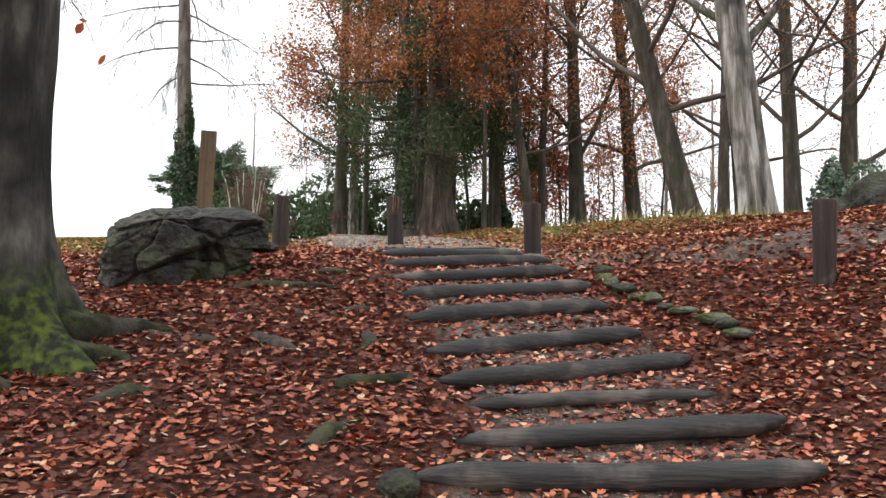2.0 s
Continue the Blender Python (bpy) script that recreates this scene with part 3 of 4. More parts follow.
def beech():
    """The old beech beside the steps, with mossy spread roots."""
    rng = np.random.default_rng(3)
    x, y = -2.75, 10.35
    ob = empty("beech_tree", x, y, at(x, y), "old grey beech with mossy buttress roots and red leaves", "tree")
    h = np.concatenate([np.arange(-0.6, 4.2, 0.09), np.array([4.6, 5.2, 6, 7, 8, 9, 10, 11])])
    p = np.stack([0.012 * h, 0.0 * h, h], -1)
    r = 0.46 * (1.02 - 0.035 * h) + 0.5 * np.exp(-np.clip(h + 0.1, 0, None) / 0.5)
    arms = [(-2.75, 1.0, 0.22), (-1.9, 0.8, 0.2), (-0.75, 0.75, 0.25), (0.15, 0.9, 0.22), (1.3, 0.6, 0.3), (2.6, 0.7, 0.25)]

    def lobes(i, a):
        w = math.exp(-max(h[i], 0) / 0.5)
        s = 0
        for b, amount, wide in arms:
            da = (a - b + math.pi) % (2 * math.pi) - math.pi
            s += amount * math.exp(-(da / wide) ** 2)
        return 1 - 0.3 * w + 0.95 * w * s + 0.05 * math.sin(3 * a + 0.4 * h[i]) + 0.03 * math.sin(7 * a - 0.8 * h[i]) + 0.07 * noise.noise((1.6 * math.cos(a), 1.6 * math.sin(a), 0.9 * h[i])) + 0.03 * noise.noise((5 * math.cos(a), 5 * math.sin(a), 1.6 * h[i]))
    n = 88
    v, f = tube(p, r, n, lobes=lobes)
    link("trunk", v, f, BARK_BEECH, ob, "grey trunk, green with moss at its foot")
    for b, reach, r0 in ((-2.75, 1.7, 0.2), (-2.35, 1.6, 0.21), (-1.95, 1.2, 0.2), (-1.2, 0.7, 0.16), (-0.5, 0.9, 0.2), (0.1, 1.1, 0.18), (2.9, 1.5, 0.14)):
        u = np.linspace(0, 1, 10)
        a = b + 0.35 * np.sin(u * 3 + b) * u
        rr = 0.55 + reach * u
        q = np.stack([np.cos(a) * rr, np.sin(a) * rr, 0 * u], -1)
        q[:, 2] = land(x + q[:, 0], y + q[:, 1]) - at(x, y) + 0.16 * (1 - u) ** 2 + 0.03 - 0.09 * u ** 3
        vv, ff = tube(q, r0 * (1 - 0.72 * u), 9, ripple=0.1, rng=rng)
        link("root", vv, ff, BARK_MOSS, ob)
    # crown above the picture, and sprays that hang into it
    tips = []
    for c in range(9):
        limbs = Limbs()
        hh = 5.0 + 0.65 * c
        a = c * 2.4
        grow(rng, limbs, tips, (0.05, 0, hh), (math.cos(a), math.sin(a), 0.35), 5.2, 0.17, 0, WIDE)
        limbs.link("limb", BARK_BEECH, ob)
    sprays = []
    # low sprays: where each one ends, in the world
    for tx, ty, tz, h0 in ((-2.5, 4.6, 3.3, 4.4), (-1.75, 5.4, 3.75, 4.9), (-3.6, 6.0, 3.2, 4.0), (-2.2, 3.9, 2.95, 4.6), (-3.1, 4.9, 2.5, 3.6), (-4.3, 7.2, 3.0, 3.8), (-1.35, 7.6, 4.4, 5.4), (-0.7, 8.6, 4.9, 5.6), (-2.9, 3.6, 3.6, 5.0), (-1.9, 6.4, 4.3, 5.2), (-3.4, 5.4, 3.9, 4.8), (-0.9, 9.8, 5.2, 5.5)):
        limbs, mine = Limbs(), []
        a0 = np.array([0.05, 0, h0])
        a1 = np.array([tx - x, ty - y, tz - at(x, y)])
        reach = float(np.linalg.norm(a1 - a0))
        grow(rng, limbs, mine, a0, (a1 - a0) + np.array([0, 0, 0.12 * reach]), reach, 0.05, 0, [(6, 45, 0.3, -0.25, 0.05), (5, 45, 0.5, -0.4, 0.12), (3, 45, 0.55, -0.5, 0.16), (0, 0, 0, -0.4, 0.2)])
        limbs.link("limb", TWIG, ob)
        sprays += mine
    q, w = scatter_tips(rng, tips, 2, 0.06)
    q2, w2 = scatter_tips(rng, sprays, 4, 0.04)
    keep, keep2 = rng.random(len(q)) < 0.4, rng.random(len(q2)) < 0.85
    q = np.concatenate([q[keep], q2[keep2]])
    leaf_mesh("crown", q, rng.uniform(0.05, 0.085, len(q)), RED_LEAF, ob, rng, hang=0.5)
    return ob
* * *
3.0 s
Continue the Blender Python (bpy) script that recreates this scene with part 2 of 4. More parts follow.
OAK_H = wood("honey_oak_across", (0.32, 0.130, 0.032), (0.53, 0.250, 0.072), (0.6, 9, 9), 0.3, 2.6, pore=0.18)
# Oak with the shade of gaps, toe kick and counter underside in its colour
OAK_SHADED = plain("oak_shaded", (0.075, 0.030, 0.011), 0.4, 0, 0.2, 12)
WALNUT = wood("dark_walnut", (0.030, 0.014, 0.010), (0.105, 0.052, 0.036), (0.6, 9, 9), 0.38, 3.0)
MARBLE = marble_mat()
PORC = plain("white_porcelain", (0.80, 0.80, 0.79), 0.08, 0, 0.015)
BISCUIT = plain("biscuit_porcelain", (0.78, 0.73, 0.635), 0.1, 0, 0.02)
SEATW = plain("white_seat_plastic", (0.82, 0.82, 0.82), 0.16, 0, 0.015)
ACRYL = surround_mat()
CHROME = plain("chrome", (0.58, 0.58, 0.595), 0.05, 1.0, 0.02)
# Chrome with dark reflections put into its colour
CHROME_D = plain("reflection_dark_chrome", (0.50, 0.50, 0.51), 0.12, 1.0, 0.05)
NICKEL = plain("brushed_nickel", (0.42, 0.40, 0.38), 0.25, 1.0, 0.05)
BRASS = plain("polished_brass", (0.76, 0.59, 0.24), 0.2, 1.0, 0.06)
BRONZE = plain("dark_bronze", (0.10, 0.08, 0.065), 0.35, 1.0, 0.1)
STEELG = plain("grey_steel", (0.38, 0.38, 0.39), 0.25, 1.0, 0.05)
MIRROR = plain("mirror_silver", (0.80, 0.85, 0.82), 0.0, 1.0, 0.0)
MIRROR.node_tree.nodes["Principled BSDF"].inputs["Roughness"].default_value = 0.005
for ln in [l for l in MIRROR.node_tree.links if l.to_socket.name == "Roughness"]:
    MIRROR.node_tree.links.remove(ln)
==
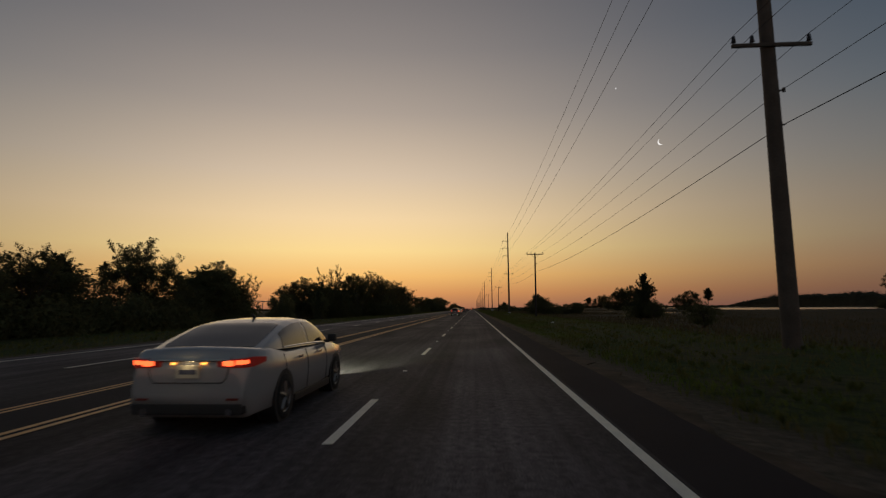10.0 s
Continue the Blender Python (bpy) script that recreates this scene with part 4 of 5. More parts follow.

DIRECTIONS - Across the entries, how many lines contain "Blender"? Reply with the number only.

REPLY - 3